Como todo líder, Francisco puede ser descripto como un ángel o como un demonio, y seguramente no sea ninguna de las dos cosas. Hay testimonios que recuerdan su complicidad con la dictadura como otros que destacan su solidaridad personal con algunas víctimas. Ha sido un pastor piadoso y solidario con las víctimas de Cromagnon y de Once, y también con el sindicato Amar, que nunclea a las trabajadoras sexuales, como un apoyo indispensable al movimiento de curas villeros. Pero fue también my cruel durante su campaña contra el matrimonio igualitario y cuando exigió que se prohiberan muestras de arte porque exhibían una imagen de Cristo que a él le disgustaba. Todavía debe, además, una aclaración respecto de su conducta, como mínimo errática, durante el desarrollo del caso Grassi. En octubre pasado, le preguntaron su opinión sobre las acusaciones de encubrimiento del abuso infantil contra el obispo chileno Juan Barros. "Piensen con la cabeza y no se dejen llevar por acusaciones infundadas de los zurdos", respondió.
De sus últimas expresiones públicas, se puede deducir que se siente cerca de los sectores kirchneristas más duros. Pero tampoco eso es claro, porque su estilo de comunicación hace honor a la ambigüedad que caracterizó siempre a su organizacion: no dice lo que piensa, envía señales. En todo caso, es su problema. Nadie obliga a Macri, a Cristina, ni a nadie a desesperarse por interpretarlas.
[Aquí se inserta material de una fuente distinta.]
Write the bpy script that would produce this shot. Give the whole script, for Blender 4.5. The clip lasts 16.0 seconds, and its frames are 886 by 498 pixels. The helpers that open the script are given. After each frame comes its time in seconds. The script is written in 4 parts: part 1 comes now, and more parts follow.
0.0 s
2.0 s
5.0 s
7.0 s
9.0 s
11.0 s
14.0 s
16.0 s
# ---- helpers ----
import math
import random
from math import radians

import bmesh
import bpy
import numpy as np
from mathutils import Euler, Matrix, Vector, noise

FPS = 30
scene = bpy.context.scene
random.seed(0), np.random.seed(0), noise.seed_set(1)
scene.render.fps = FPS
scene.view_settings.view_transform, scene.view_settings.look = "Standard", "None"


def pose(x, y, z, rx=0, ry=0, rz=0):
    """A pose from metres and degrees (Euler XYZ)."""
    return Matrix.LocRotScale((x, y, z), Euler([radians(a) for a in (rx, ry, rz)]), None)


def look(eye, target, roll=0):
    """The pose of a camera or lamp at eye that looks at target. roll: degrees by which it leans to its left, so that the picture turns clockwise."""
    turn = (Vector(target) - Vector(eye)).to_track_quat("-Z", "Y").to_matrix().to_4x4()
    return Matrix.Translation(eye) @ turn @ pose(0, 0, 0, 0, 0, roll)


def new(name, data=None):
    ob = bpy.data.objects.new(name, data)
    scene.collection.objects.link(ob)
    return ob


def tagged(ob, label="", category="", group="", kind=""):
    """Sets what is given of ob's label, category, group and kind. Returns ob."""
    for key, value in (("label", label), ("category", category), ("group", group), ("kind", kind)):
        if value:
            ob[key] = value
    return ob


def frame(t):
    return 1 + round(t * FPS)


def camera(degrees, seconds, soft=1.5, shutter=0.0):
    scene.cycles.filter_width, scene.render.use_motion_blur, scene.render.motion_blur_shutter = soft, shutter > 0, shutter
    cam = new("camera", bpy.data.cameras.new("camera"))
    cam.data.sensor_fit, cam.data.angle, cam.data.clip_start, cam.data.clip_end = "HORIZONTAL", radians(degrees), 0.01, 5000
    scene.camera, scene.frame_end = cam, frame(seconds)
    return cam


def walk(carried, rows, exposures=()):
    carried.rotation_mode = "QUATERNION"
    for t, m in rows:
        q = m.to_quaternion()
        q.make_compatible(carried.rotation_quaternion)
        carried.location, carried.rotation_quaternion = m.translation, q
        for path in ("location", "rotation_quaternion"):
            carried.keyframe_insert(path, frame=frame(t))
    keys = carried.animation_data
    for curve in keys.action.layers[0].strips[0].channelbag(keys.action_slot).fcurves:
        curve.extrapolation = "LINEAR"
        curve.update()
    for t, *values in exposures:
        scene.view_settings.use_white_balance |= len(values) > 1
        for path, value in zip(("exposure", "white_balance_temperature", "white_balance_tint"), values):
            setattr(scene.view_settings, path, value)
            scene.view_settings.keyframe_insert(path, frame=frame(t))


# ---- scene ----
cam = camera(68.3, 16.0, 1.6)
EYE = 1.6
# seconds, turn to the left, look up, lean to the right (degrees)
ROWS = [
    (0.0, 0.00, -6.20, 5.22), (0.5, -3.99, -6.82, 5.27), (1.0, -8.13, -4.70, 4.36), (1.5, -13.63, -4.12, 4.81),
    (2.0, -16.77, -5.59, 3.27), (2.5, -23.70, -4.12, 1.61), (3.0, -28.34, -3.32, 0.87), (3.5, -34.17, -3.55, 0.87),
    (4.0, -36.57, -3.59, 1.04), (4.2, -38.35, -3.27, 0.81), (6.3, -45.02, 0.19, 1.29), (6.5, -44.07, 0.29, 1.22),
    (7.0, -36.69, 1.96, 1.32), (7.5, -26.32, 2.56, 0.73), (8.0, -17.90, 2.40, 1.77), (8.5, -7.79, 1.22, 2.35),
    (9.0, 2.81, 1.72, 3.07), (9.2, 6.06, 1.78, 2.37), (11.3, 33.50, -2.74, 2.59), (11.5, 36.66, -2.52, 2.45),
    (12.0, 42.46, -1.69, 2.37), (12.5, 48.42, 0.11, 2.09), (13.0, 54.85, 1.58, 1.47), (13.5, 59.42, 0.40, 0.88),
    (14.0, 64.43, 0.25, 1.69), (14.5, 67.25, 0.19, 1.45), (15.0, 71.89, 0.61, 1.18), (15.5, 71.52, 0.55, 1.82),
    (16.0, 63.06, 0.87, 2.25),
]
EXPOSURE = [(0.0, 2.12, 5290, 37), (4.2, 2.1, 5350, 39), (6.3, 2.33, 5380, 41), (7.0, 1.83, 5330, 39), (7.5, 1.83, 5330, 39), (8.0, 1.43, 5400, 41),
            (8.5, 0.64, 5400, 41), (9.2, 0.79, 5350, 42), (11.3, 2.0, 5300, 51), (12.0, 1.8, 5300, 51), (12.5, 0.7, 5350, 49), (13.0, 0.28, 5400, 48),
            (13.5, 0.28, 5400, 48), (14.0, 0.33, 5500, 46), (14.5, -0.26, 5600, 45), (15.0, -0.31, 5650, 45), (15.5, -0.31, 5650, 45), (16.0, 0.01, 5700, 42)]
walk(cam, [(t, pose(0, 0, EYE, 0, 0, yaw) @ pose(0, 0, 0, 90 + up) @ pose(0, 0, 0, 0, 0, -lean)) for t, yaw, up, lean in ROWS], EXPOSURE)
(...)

La mirada social del Papa, podría ser un aporte importante al equipo macrista, o una presión muy útil. Pero si no la quiere ejercer, tiene toda su libertad de remplazarla por el destrato del sábado.
En el fascinante libro De animales a dioses, breve historia de la humanidad, el historiador Yuval Harari intenta determinar qué factor transformó al hombre -ese simio de aspecto endeble-en la especie más poderosa del planeta y concluye que fue su capacidad de hablar sobre cosas que no existen. Los países, el código de Hammurabi, la declaración de independencia de Estados Unidos, el viejo testamento, las multinacionales, el dinero y Dios son convenciones, creaciones fantásticas, que han permitido a millones de humanos que no se conocen entre sí colaborar en pos de objetivos comunes. Solo el homo sapiens tiene esa capacidad infinita de creer en mentiras y eso, para bien o para mal, nos ha permitido ser los dueños del planeta. La función de esos relatos explica, tal vez, su persistencia en el tiempo, el peligro de cuestionarlos, el fanatismo de quienes los defienden.
Como todos, tal vez más, tal vez menos, el Papa está desnudo, es decir, tiene la autoridad que los demás le confieren. Solo que, como ocurría en aquel célebre cuento, nadie se atreve a decirlo.
Al fin y al cabo, es el Papa.
Y hasta donde se sabe, el Papa siempre va vestido.